DEATH AND ALL HIS FRIENDS

All winter we got carried away over on the rooftops, let's get married. All summer we just hurried,
so come over, just be patient, and don't worry.
No I don't want to battle from beginning to end. I don't want a cycle of recycled revenge. I don't want to follow Death and all of his friends.
And, in the end, we lie awake, and we dream of making our escape.

Words fail me as I watch my country turn lock-step into a phalanx of lemmings, marching toward a certain death. In all of the pandemic fiction that's arisen through the years, the assumption has always been that when the big one dropped people would take it seriously, politicians would lead, and the scientists would find a solution eventually. I'm not sure anyone would have imagined that the people wouldn't believe, the politicians wouldn't lead, and the scientists would be silenced.


But here we are.


The cliff looms ahead.



Though, I keep thinking of that scene in Deep Impact when the asteroid piece hits in the middle of the Atlantic Ocean, and for a brief moment the fireball splashing into the ocean is awe-inspiring, silent and beautiful like a Dali painting. And then the tsunami rushes toward the coast, and the roar of armageddon fills the air.

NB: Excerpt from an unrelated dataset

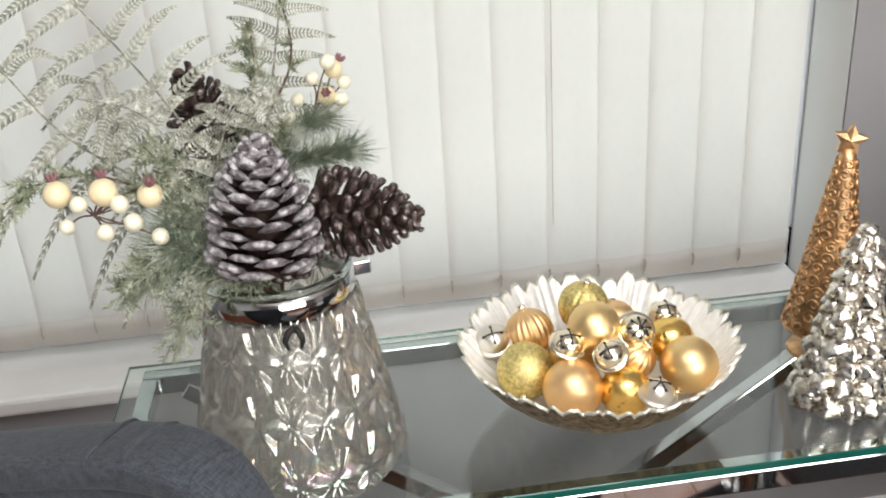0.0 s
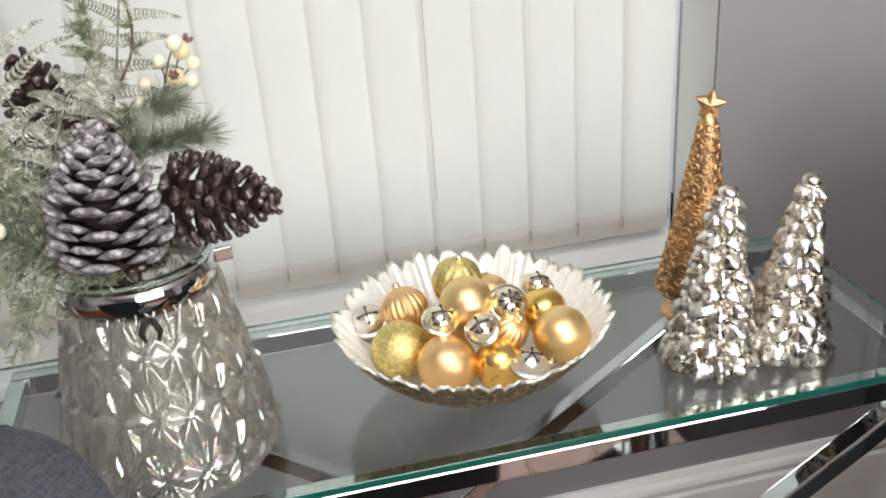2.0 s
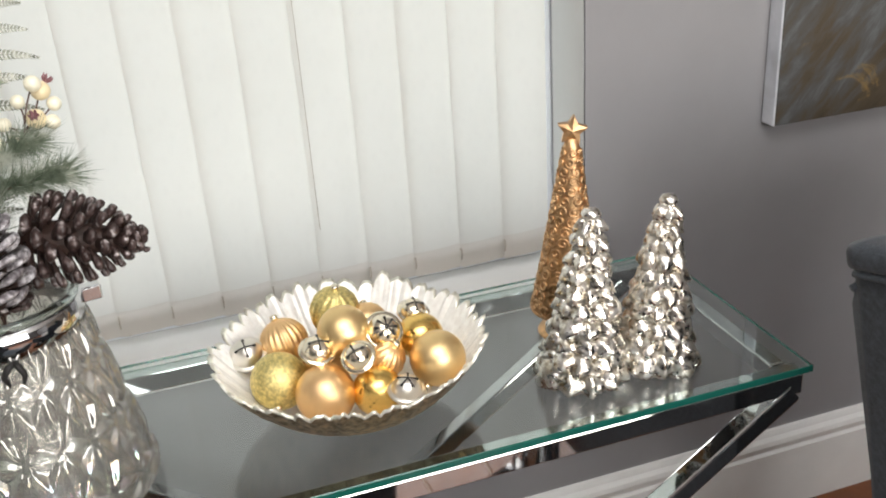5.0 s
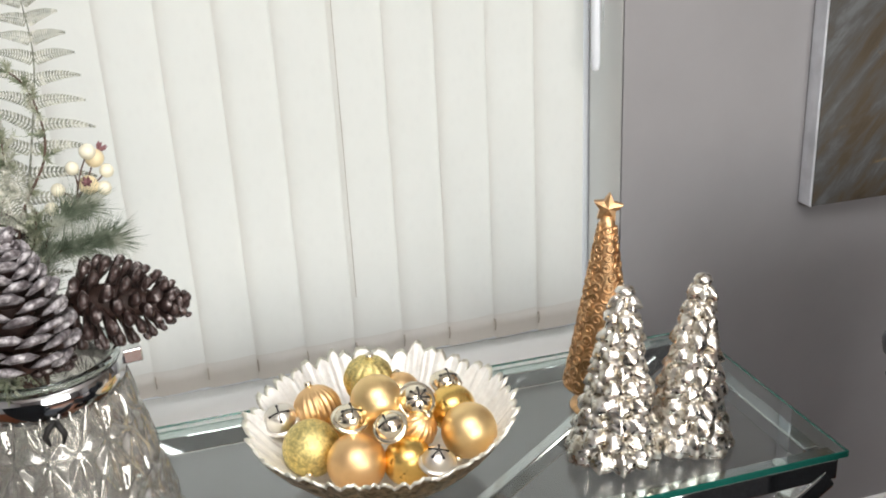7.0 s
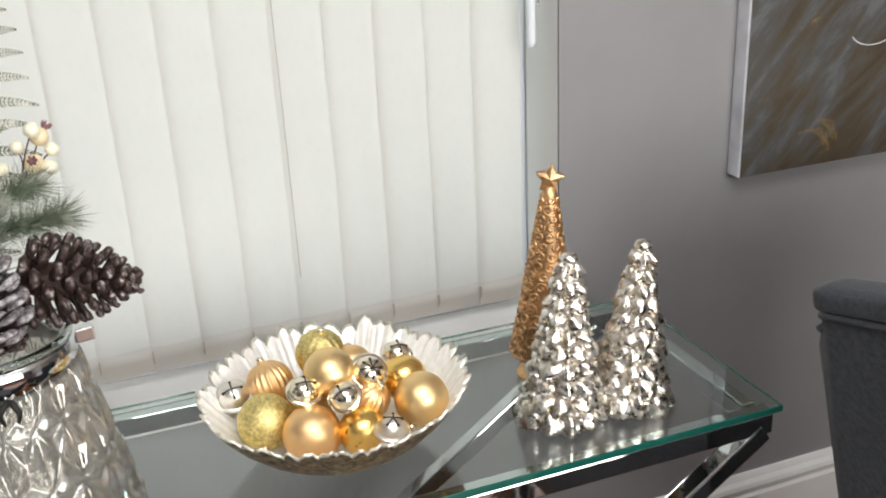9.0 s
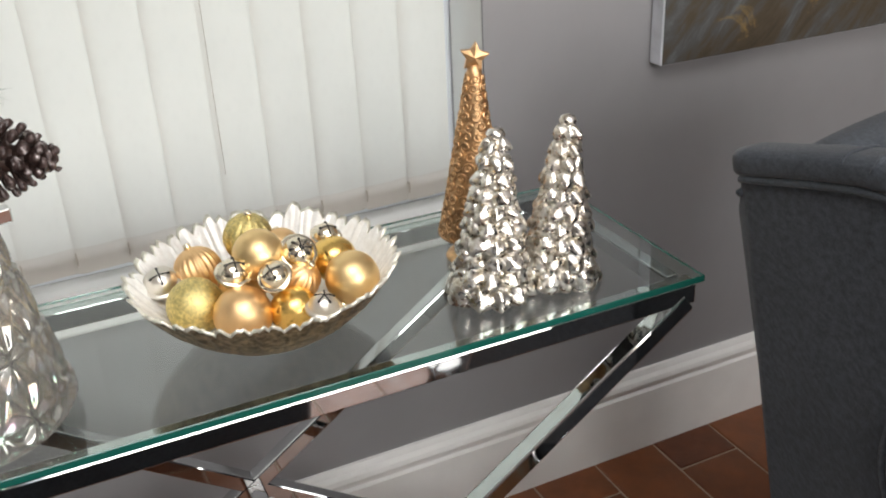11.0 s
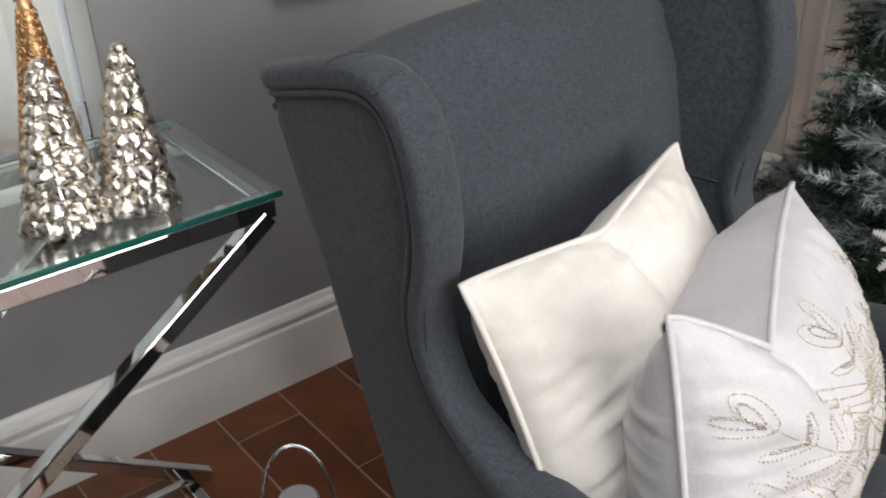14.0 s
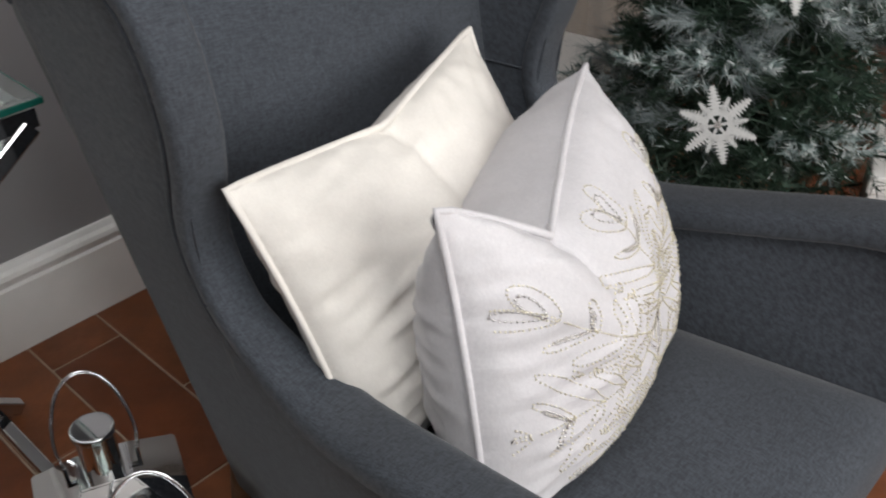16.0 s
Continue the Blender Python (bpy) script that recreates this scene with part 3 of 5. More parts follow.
link(FERN, ramp(FERN, noise_of(FERN, 150, 3, 0.7), (0.34, (0.10, 0.11, 0.085)), (0.51, (0.24, 0.245, 0.195)), (0.68, (0.54, 0.53, 0.45))), shader(FERN).inputs["Base Color"])
TWIG = painted("brown_twig", (0.10, 0.06, 0.045), 0.8, 0.3, 0.5, 90)
BERRY = painted("cream_berry", (0.80, 0.68, 0.44), 0.35, 0.08, 0.1, 60)
BERRYPALE = painted("ivory_berry", (0.80, 0.76, 0.60), 0.35, 0.06, 0.1, 60)
BLOSSOM = painted("mauve_calyx", (0.25, 0.12, 0.13), 0.7, 0.2, 0.4, 90)
CONE = painted("pine_cone_brown", (0.050, 0.026, 0.020), 0.6, 0.4, 0.6, 120)
FROST = material("frosted_cone_tip", (0.4, 0.37, 0.37), 0.6)
link(FROST, ramp(FROST, noise_of(FROST, 120, 4, 0.6, place_of(FROST)), (0.36, (0.075, 0.062, 0.066)), (0.50, (0.22, 0.20, 0.21)), (0.63, (0.56, 0.54, 0.55))), shader(FROST).inputs["Base Color"])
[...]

We're in that moment, watching as the asteroid touches down. It's calm and surreal, sitting in my backyard and listening to the birds as they sing away, as the breeze shuffles the leaves of the trees. But 40,000,000 Americans are out of work, with millions more joining their ranks every week. At least 70,000 Americans are dead, with thousands more joining them every day. America has opened back up, with millions of Americans pouring into parks and beaches, and nail salons in an act of stupid defiance. Like a child breaking her toys to protest bedtime, we've collectively decided that destruction is preferable to changing our way of life. We've decided to keep slamming against the rocks rather than change direction.


Words fail me.


I can't describe the grief, the wonder, the rage at this gleeful embrace of Death and all his friends. We march lockstep toward the tsunami, thinking we're getting a nice day at the beach.


I hope we packed our umbrellas because I think we're going to get wet.